Once you are in the vehicle the driver already knows your name and where you’re going, and has it in their GPS nav system already. When you arrive at the destination it is a simple goodbye and that’s the end of it. All the payment is handled on the backend automatically. You’ll get an email receipt that includes a map showing the route you took. Having been in a taxi overseas that was taking a winding route to milk a bigger fare from us this was a particularly nice touch.
Why it Works
The number one benefit of Uber is convenience. When you need a ride and you can see an Uber car is available in 5 minutes, that sure beats trying to call a taxi or find your way to the nearest cab rank.
The second big benefit for me is the quality. I’ve ridden in a lot of taxis in my adult life and the vast majority of the rides were terrible in some way – bad driving, bad smells, bad navigation, bad attitudes, arguments over payment methods, unsafe vehicles.
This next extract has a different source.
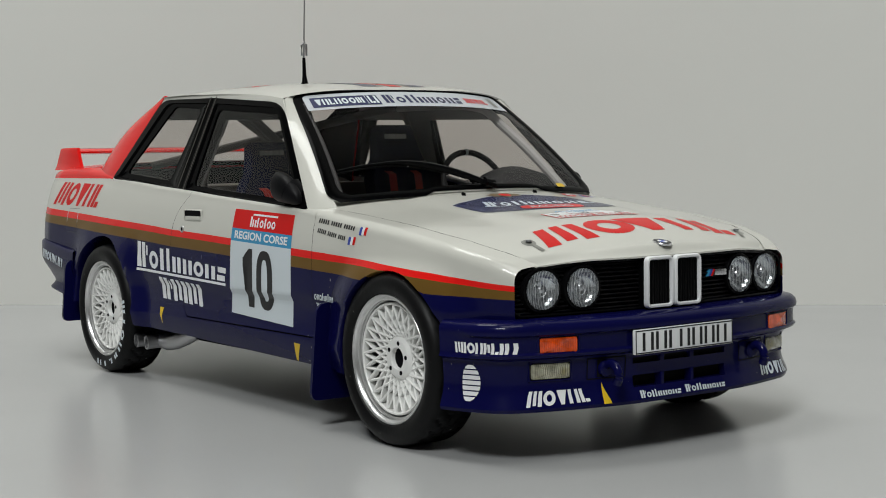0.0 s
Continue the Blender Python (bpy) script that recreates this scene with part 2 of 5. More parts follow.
def box_bm(x0, x1, y0, y1, z0, z1, bevel=0.0, bm=None):
    bm = bm or bmesh.new()
    made = bmesh.ops.create_cube(bm, size=1.0, matrix=Matrix.Translation(((x0 + x1) / 2, (y0 + y1) / 2, (z0 + z1) / 2)) @ Matrix.Diagonal((x1 - x0, y1 - y0, z1 - z0, 1)))
    if bevel:
        es = list({e for v in made["verts"] for e in v.link_edges})
        bmesh.ops.bevel(bm, geom=es, offset=bevel, segments=2, profile=0.6, affect="EDGES")
    return bm


def tube_bm(points, radius, sides=10, bm=None, taper=None):
    """A round bar along points; radius may be a list."""
    bm = bm or bmesh.new()
    pts = [Vector(p) for p in points]
    rings = []
    for i, p in enumerate(pts):
        d = (pts[min(i + 1, len(pts) - 1)] - pts[max(i - 1, 0)]).normalized()
        side = d.cross(Vector((0, 0, 1)))
        if side.length < 0.05:
            side = d.cross(Vector((0, 1, 0)))
        side.normalize()
        up = side.cross(d)
        r = radius[i] if isinstance(radius, (list, tuple)) else radius
        rings.append([bm.verts.new(p + r * (math.cos(a) * side + math.sin(a) * up)) for a in (2 * math.pi * k / sides for k in range(sides))])
    for a, b in zip(rings, rings[1:]):
        for k in range(sides):
            bm.faces.new((a[k], a[(k + 1) % sides], b[(k + 1) % sides], b[k]))
    bm.faces.new(rings[0][::-1])
    bm.faces.new(rings[-1])
    bmesh.ops.recalc_face_normals(bm, faces=bm.faces)
    return bm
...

In contrast, every Uber ride so far has has ranged from pleasantly unremarkable to downright enjoyable. The cars are clean and well maintained, the drivers polite and unobtrusive, and the navigation and payment system avoids any friction between driver and passenger.
I realise it’s not fair to compare a handful of Uber rides to hundreds of taxi rides. I still use taxis, but aside from those few times that you score a very new taxi or a Silver Service car they continue to disappoint in various ways.
Another benefit is security. When I step out of a bar at 2am unless I can see a taxi rank a short distance away I’d much rather order an Uber to my location than wander the streets trying to find a cab. The is especially important in unfamiliar places.
Finally, the price is the same as a taxi a lot of the time. In fact, I’ve had Uber rides that I’m sure have cost me less than the same route in a taxi has. Sure there is the surge pricing during times of high demand, but frankly there are probably times when I would pay surge prices if I urgently need to be somewhere.
When it Doesn’t Work
Uber hasn’t been the perfect solution for me. As we prepared to head out one evening I checked for Uber cars in the area and found none. With no Uber fare or time estimate available I booked a taxi instead, and we still arrived on time.
When the city trains were shut down by a storm and I was supposed to pick up my kids from school I checked Uber only to see 4.0x surge pricing in effect, and decided to try another option instead.
When you want to get a large group of people from point A to point B at the same time, a maxi-taxi is more likely to suit your needs than an Uber.
If you are in an area where Uber drivers don’t hang about, a taxi may be your only option.
Uber’s rise in various markets around the world has not been without controversy:
- There is criticism about Uber being an expensive taxi service for the wealthy, a fashionable status symbol, and exploiting poor people (the drivers). On the other hand, nobody has been impressed by me using Uber, the rides cost about the same as a regular taxi, and the quality of the vehicles suggests the drivers aren’t so much “poor” as perhaps “trying to earn a little extra on the side” (two drivers we talked to were both doing it to help pay for their eldest kids’ university expenses).
- There has been some issues with Uber’s use of customer data and approach to privacy. This is a concern for me too as I am constantly working to balance my online existence with the privacy of my family and friends.
- Surge pricing (that some see as price gouging), which I believe to be an automatic algorithm, has kicked in at times that make it appear Uber is exploiting tragedy.
- Drivers harassing passengers, assaulting them, being involved in fatal traffic accidents.
- Drivers unhappy with their real earnings (they get 80% of the fare, but have to pay for vehicle expenses).
Most of the issues above came to my attention after my first few Uber rides. I have continued to use Uber, and each time I do I consider those issues.
Am I contributing to the issues of social and wealth inequality by using Uber?
Am I at more risk for my personal safety when I use Uber instead of a taxi?
Is my private information being exploited by Uber?
Am I only using them because it makes me feel good to summon a private car via my smartphone?
Am I participating in damage to a legitimate industry (taxis)?
For now I am not convinced that Uber is a bad thing. The more I think about it the more I feel that I don’t really care whether Uber wins or loses, or whether they simply carve out a slice of passenger services for themselves and leave the rest to the taxi industry.
What I really want, and I hope happens, is that taxis get better. There’s an app for Yellow Cabs on my phone next to the Uber app now. It gives me an estimate of how long I will need to wait and lets me make a booking to my location. But it doesn’t show me driver ratings, any driver details, handle payments on the backend, or give me any confidence about the quality of the vehicle and driver I’ll be getting.
Rather than fight Uber and try to block them with legal action I would rather see taxi companies step up and try to compete against them on merit. Until they do, and until they are better, I’ll continue to use Uber when it is available.